Source excerpt:

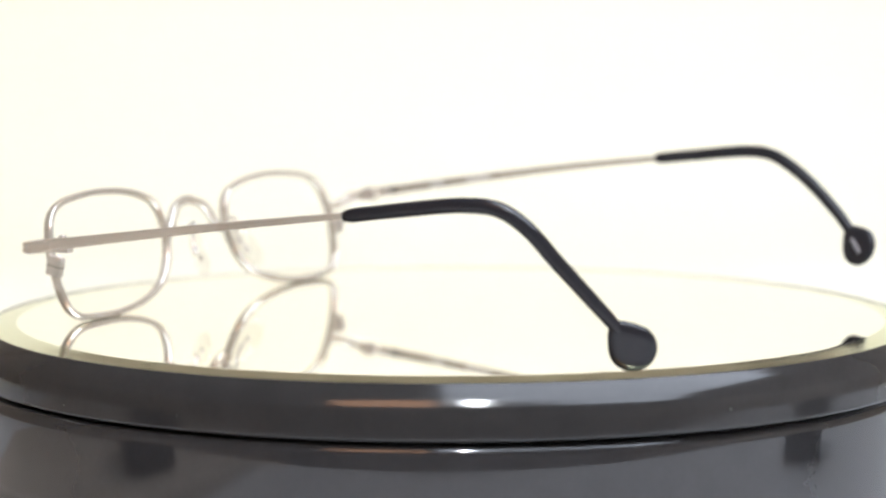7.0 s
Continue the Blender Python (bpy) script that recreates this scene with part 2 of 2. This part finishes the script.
def make_turntable():
    e = tagged(new("turntable"), "glossy black motor turntable with a mirror top", "turntable")
    e.location = (0, 0, TABLE_Z)
    up = -TABLE_Z
    prof = [(0.0, 0.003), (0.094, 0.003), (0.0975, 0.0036), (0.0994, 0.0055), (0.0994, 0.018), (0.0994, up - 0.0150), (0.0994, up - 0.0129), (0.0993, up - 0.0121), (0.0990, up - 0.0115),
            (0.0986, up - 0.0110), (0.0981, up - 0.0107), (0.0972, up - 0.0105), (0.0960, up - 0.0105), (0.092, up - 0.0105), (0.0, up - 0.0105)]
    part("base", lathe(prof), M_BASE, e)
    for k in range(4):
        a = radians(45 + 90 * k)
        foot = part("foot", lathe([(0, 0), (0.007, 0), (0.0075, 0.001), (0.0075, 0.0035), (0, 0.0035)], 24), M_BLACK, e)
        foot.location = (0.08 * math.cos(a), 0.08 * math.sin(a), 0)
    # wide disc between platter and base, coloured as dark as the gap's shade
    part("spindle", lathe([(0, up - 0.0107), (0.085, up - 0.0107), (0.085, up - 0.0095), (0, up - 0.0095)], 64), M_GAP_SHADE, e)
    rim = [(0.0, -0.0100), (0.0970, -0.0100), (0.0990, -0.0100), (0.0995, -0.0099), (0.0997, -0.0096), (0.0997, -0.0093), (0.0997, -0.0089), (0.0996, -0.0070), (0.0995, -0.0046),
           (0.09904, -0.00387), (0.09869, -0.00321), (0.09828, -0.00258), (0.09783, -0.00198), (0.09734, -0.00142), (0.0968, -0.0009), (0.0966, -0.0007), (0.0964, -0.00045), (0.0962, -0.00036), (0.0960, -0.00045), (0.09595, -0.0007), (0.0956, -0.004), (0.0, -0.004)]
    platter = part("platter", lathe(rim, 200), M_RIM, e)
    platter.location = (0, 0, up)
    part("mirror", lathe([(0, 0), (0.03, 0), (0.06, 0), (0.0896, 0), (0.0902, 0.0), (0.0905, -0.00002)], 200), M_MIRROR, platter, "round mirror plate")
    part("mirror_bevel", lathe([(0.0905, -0.00002), (0.0909, -0.00005), (0.0930, -0.00024), (0.0957, -0.000498), (0.0959, -0.00051), (0.0960, -0.0008), (0.0958, -0.002)], 200), M_BEVEL, platter, "greenish bevelled glass edge")
    return e, platter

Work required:
Quote the material exactly. Pictures stay out.

Correct result:
7.0 s
Continue the Blender Python (bpy) script that recreates this scene with part 2 of 2. This part finishes the script.
def make_turntable():
    e = tagged(new("turntable"), "glossy black motor turntable with a mirror top", "turntable")
    e.location = (0, 0, TABLE_Z)
    up = -TABLE_Z
    prof = [(0.0, 0.003), (0.094, 0.003), (0.0975, 0.0036), (0.0994, 0.0055), (0.0994, 0.018), (0.0994, up - 0.0150), (0.0994, up - 0.0129), (0.0993, up - 0.0121), (0.0990, up - 0.0115),
            (0.0986, up - 0.0110), (0.0981, up - 0.0107), (0.0972, up - 0.0105), (0.0960, up - 0.0105), (0.092, up - 0.0105), (0.0, up - 0.0105)]
    part("base", lathe(prof), M_BASE, e)
    for k in range(4):
        a = radians(45 + 90 * k)
        foot = part("foot", lathe([(0, 0), (0.007, 0), (0.0075, 0.001), (0.0075, 0.0035), (0, 0.0035)], 24), M_BLACK, e)
        foot.location = (0.08 * math.cos(a), 0.08 * math.sin(a), 0)
    # wide disc between platter and base, coloured as dark as the gap's shade
    part("spindle", lathe([(0, up - 0.0107), (0.085, up - 0.0107), (0.085, up - 0.0095), (0, up - 0.0095)], 64), M_GAP_SHADE, e)
    rim = [(0.0, -0.0100), (0.0970, -0.0100), (0.0990, -0.0100), (0.0995, -0.0099), (0.0997, -0.0096), (0.0997, -0.0093), (0.0997, -0.0089), (0.0996, -0.0070), (0.0995, -0.0046),
           (0.09904, -0.00387), (0.09869, -0.00321), (0.09828, -0.00258), (0.09783, -0.00198), (0.09734, -0.00142), (0.0968, -0.0009), (0.0966, -0.0007), (0.0964, -0.00045), (0.0962, -0.00036), (0.0960, -0.00045), (0.09595, -0.0007), (0.0956, -0.004), (0.0, -0.004)]
    platter = part("platter", lathe(rim, 200), M_RIM, e)
    platter.location = (0, 0, up)
    part("mirror", lathe([(0, 0), (0.03, 0), (0.06, 0), (0.0896, 0), (0.0902, 0.0), (0.0905, -0.00002)], 200), M_MIRROR, platter, "round mirror plate")
    part("mirror_bevel", lathe([(0.0905, -0.00002), (0.0909, -0.00005), (0.0930, -0.00024), (0.0957, -0.000498), (0.0959, -0.00051), (0.0960, -0.0008), (0.0958, -0.002)], 200), M_BEVEL, platter, "greenish bevelled glass edge")
    return e, platter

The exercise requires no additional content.